Ghana is among a cluster of West African countries facing a sharply worsening heatwave outlook, according to new modelling research published in March 2026 and reinforced by a joint United Nations report released this week, which together paint a stark picture of rising heat risk for the country’s rural communities, farmers, and food systems.
Research drawing on ten corrected global climate models and tracking rural and urban populations separately from 1979 through 2100 names Ghana, Nigeria, Senegal, and Côte d’Ivoire among the West African countries expected to face the worst heatwave exposure in the region. The study, published by climate scientists and reported widely in late March 2026, introduces a metric called person-days, which combines how many people are affected with how many days they experience dangerous heat.
Under a high-emissions future, the climate effect alone is projected to drive rural heatwave exposure in West Africa and Southeast Africa combined to roughly 70 million person-days, compared to just five million person-days for urban populations in the same regions.
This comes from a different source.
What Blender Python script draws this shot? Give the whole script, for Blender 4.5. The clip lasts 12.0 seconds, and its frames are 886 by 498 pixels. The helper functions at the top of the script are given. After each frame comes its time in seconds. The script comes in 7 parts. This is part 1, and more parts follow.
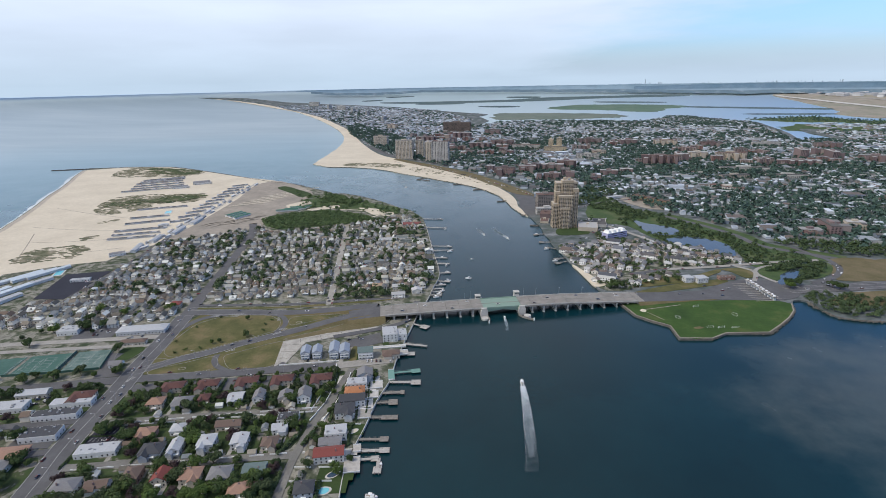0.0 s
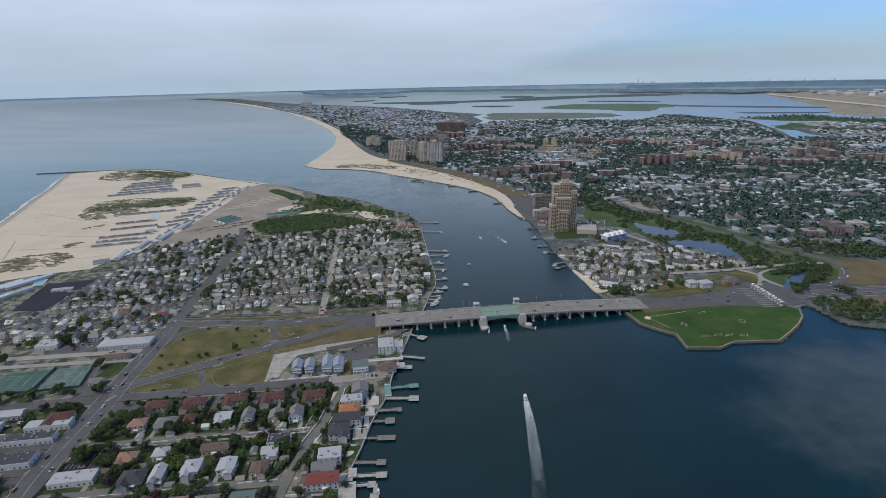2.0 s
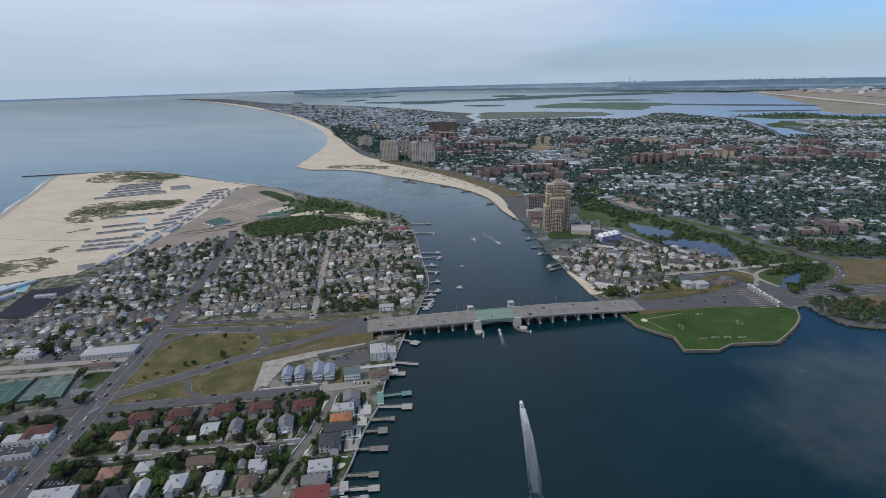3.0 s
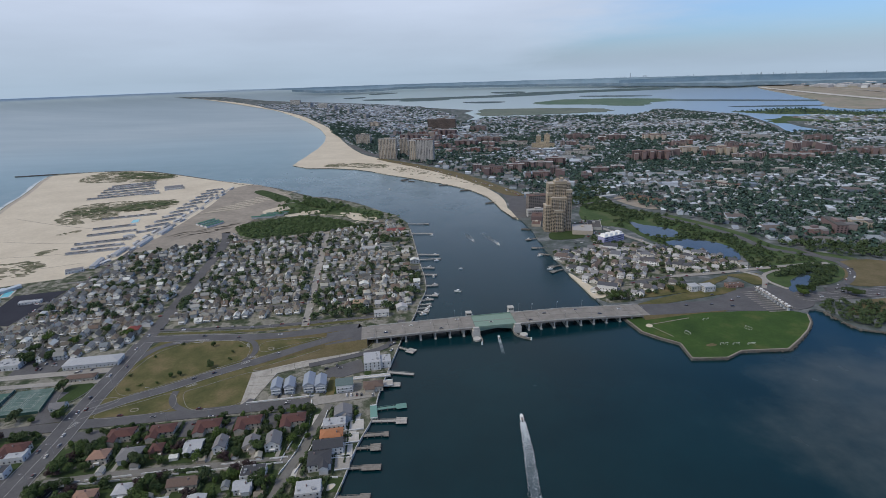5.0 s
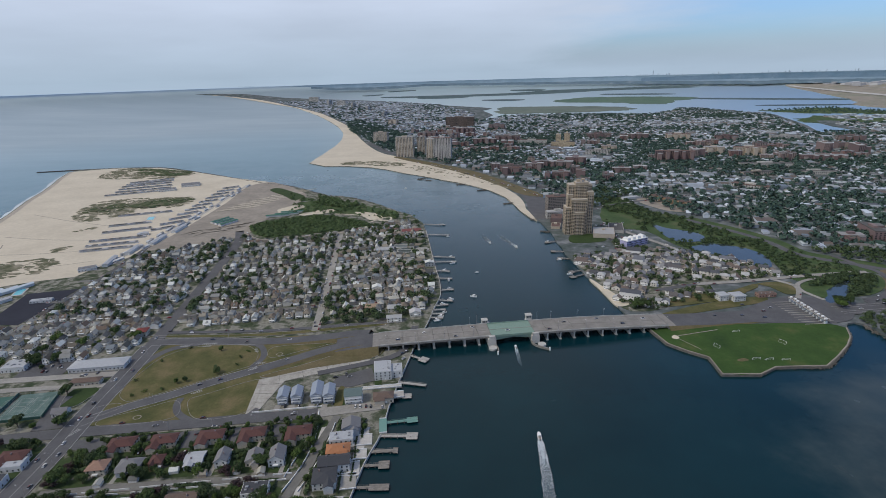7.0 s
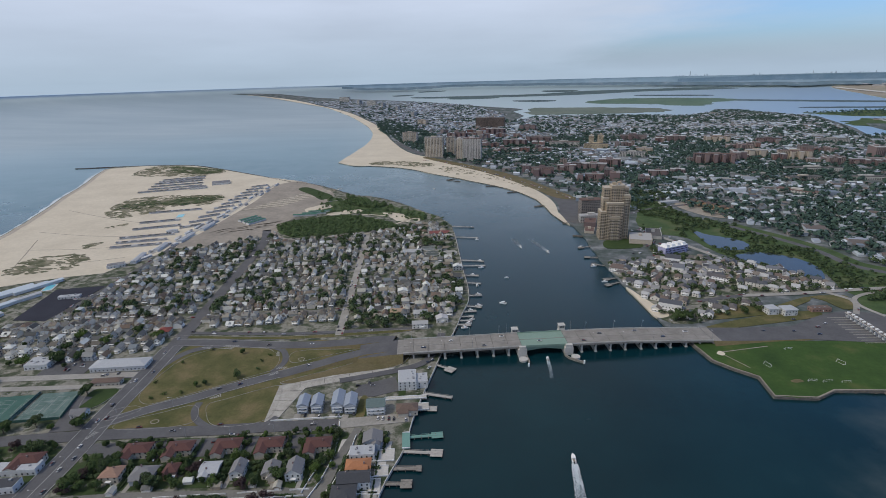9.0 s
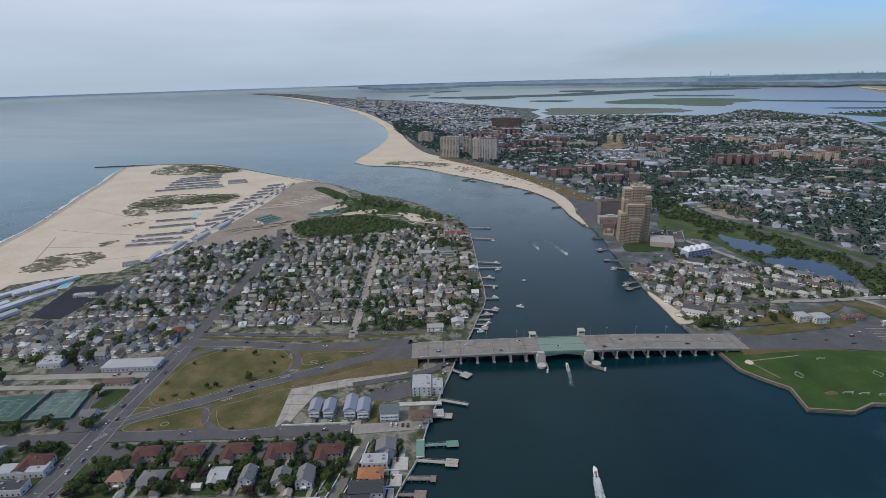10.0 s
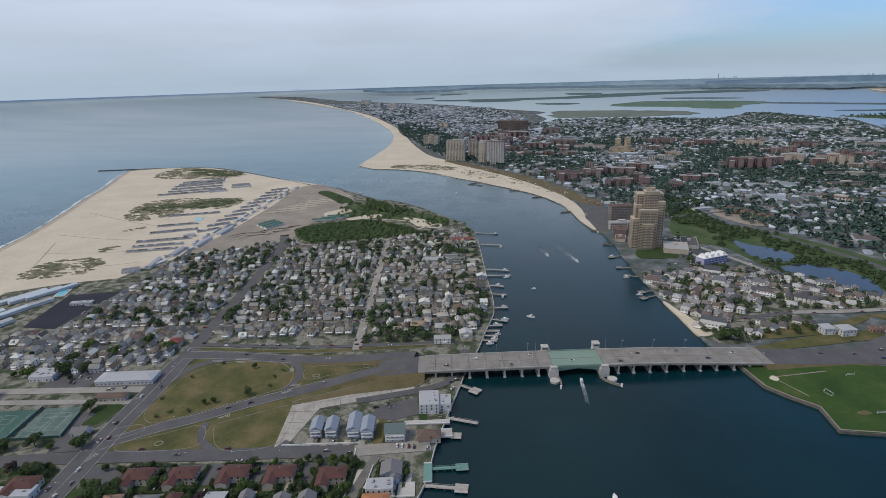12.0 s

The gap between rural and urban exposure is a key finding that carries direct relevance for Ghana, where agriculture employs a large share of the workforce and where farming communities across the Northern, Savannah, and forest-transition zones already contend with rising temperatures.
A separate study published in February 2026 goes further. Researchers found that by 2065 to 2100, many parts of Africa could experience heatwaves on 250 to 300 days per year, with some areas recording heatwaves twelve times as long and frequent as they are now, even if global emissions are reduced. Many heatwaves will last longer than 40 days at a time.
Both studies identify deforestation as a compounding local driver that Ghana cannot afford to overlook. When forests are cleared and replaced with cropland, crops release large amounts of moisture into the air, raising humidity. The surface heats up faster during the day and stays warmer at night, turning the land into a heat trap. A hot spell that would have been tolerable under forest cover becomes a prolonged, hazardous heatwave.
The threat extends directly into food production. A joint report by the Food and Agriculture Organization (FAO) and the World Meteorological Organization (WMO) released on Wednesday found that extreme heat is already causing half a trillion work hours to be lost globally each year, and that in parts of sub-Saharan Africa the number of days too hot to work could rise to 250 per year. For Ghana, a country where cocoa, cassava, and maize are central to both export earnings and food security, that trajectory carries serious economic consequences.
The research offers a clear prescription alongside the warnings. Keeping forests, restoring vegetation, and adopting climate-smart farming practices, where animals and crops are grown alongside trees, are described as public health defences that weaken the intensity and duration of heatwaves, not merely environmental actions. Early warning systems, rural health workers trained in heat-related illness, and investments in shade and agroforestry are also identified as urgent priorities.
The studies collectively make the case that Ghana’s exposure to dangerous heat is not a distant concern. Rural communities are already recording measurable heatwave exposure today, and without action on both global emissions and local land use, that exposure will intensify on a timeline measured in years, not generations.